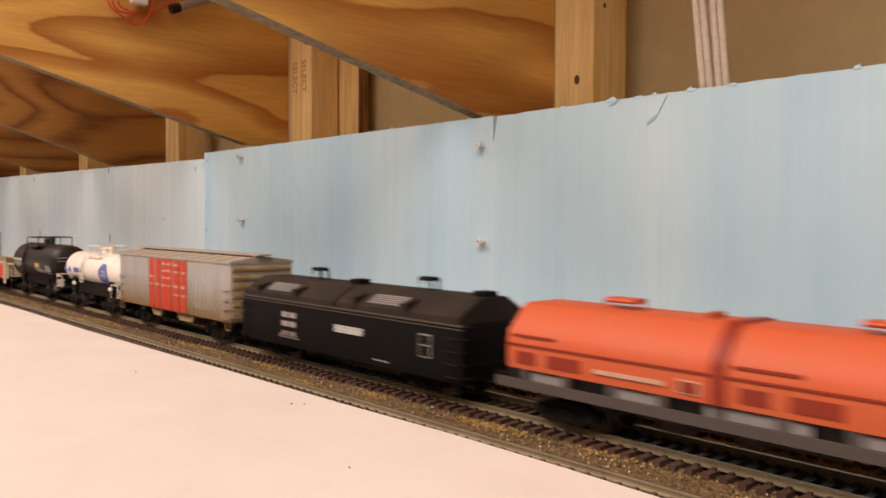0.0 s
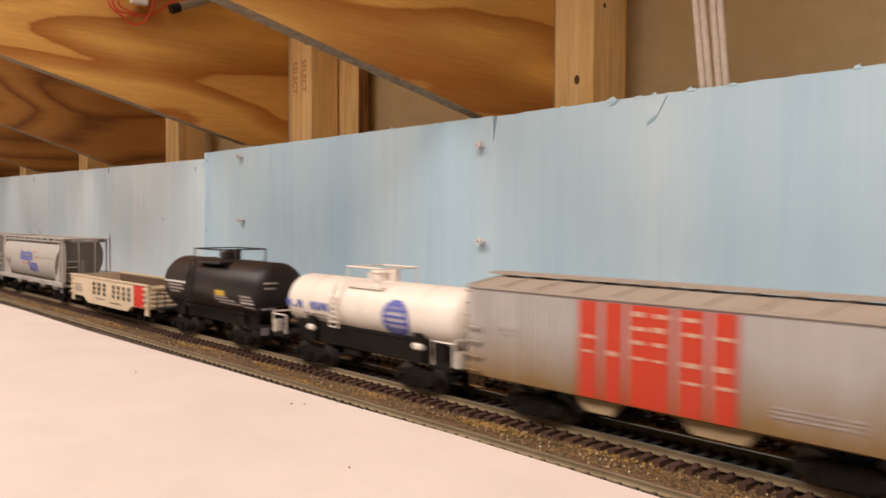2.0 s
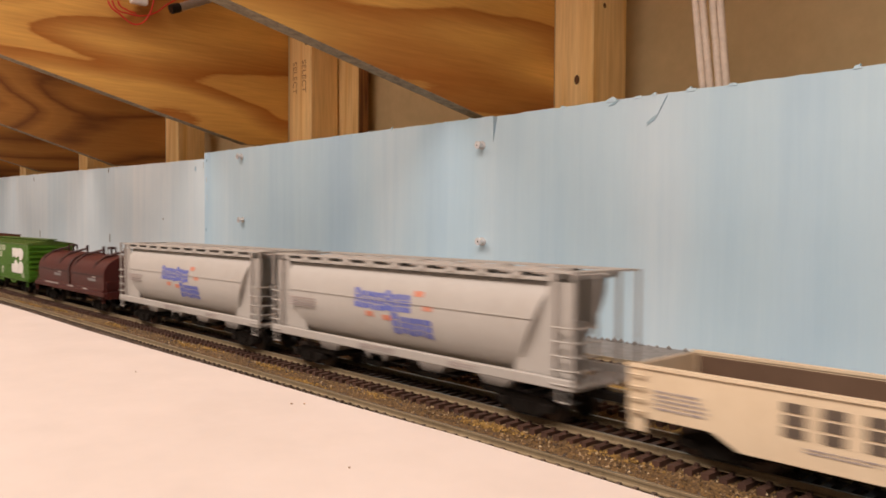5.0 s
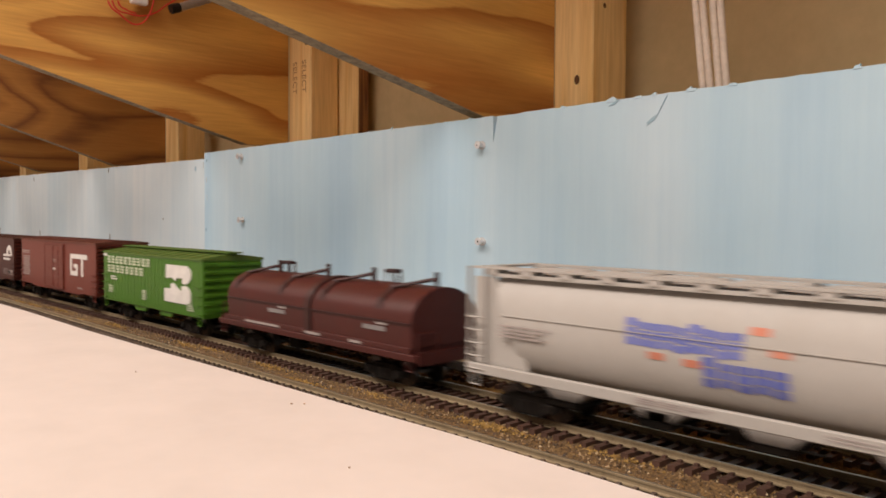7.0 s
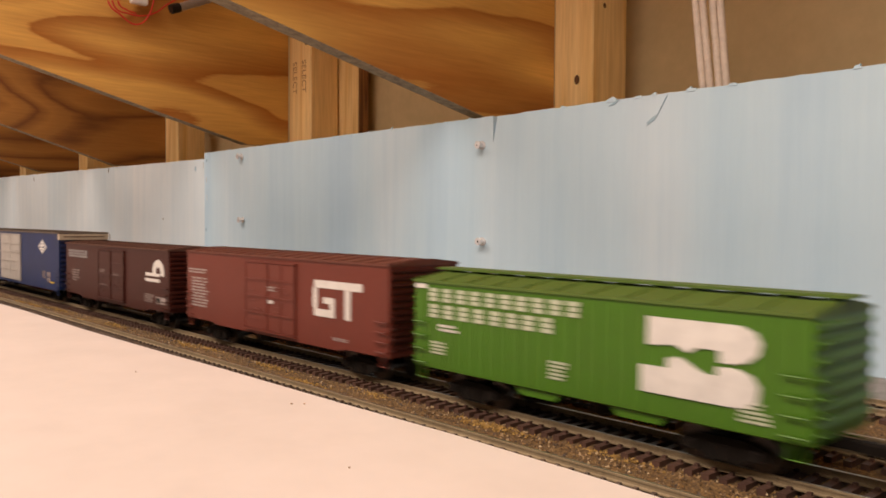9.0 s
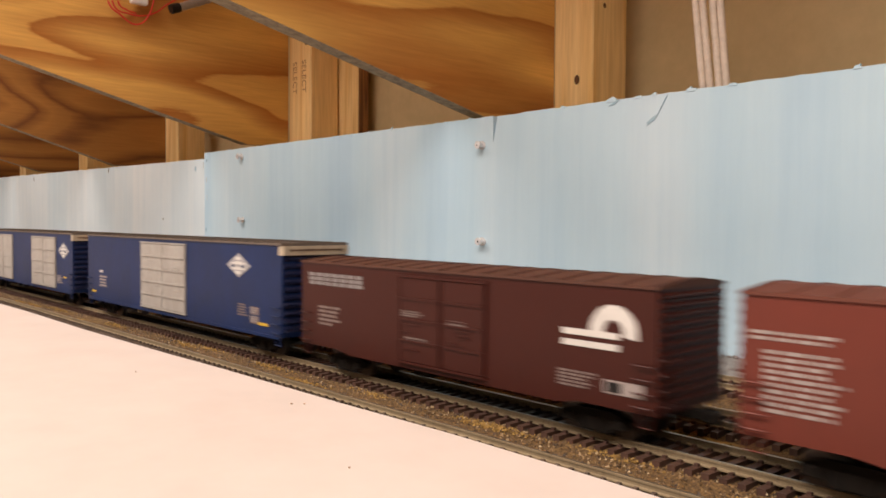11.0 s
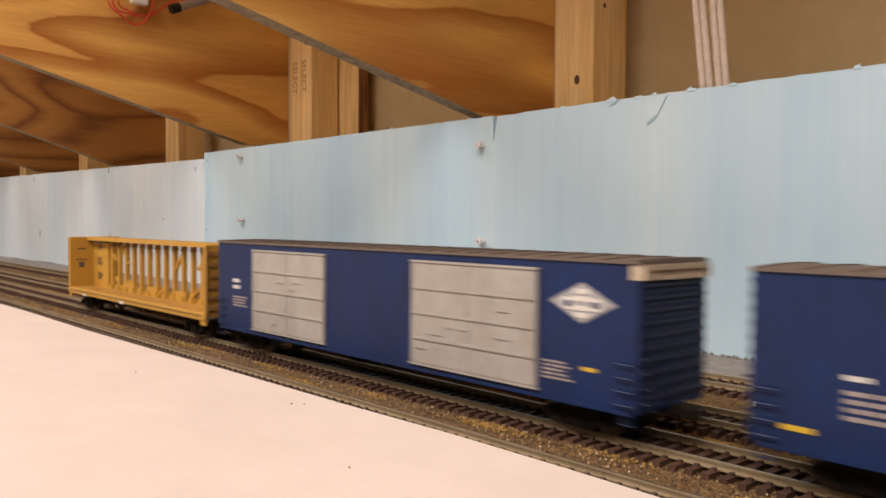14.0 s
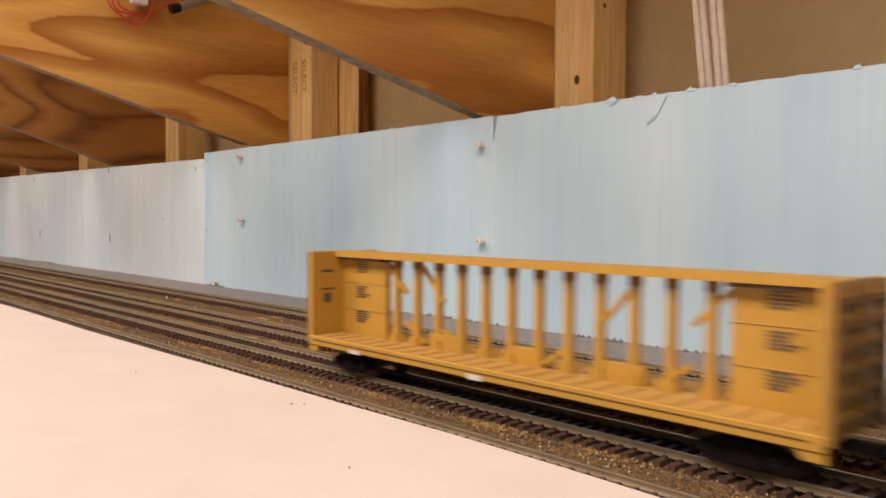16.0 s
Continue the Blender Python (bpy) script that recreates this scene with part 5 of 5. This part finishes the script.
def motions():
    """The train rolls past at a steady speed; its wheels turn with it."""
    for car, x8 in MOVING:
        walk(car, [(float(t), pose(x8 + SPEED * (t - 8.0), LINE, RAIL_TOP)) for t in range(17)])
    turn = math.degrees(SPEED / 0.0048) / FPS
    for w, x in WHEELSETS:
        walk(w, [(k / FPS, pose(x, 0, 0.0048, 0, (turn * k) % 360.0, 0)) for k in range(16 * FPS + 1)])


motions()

== Written exercise ==
Copy out each line of the material that holds the word "with".

== Solution for this task ==
Continue the Blender Python (bpy) script that recreates this scene with part 5 of 5. This part finishes the script.
    """The train rolls past at a steady speed; its wheels turn with it."""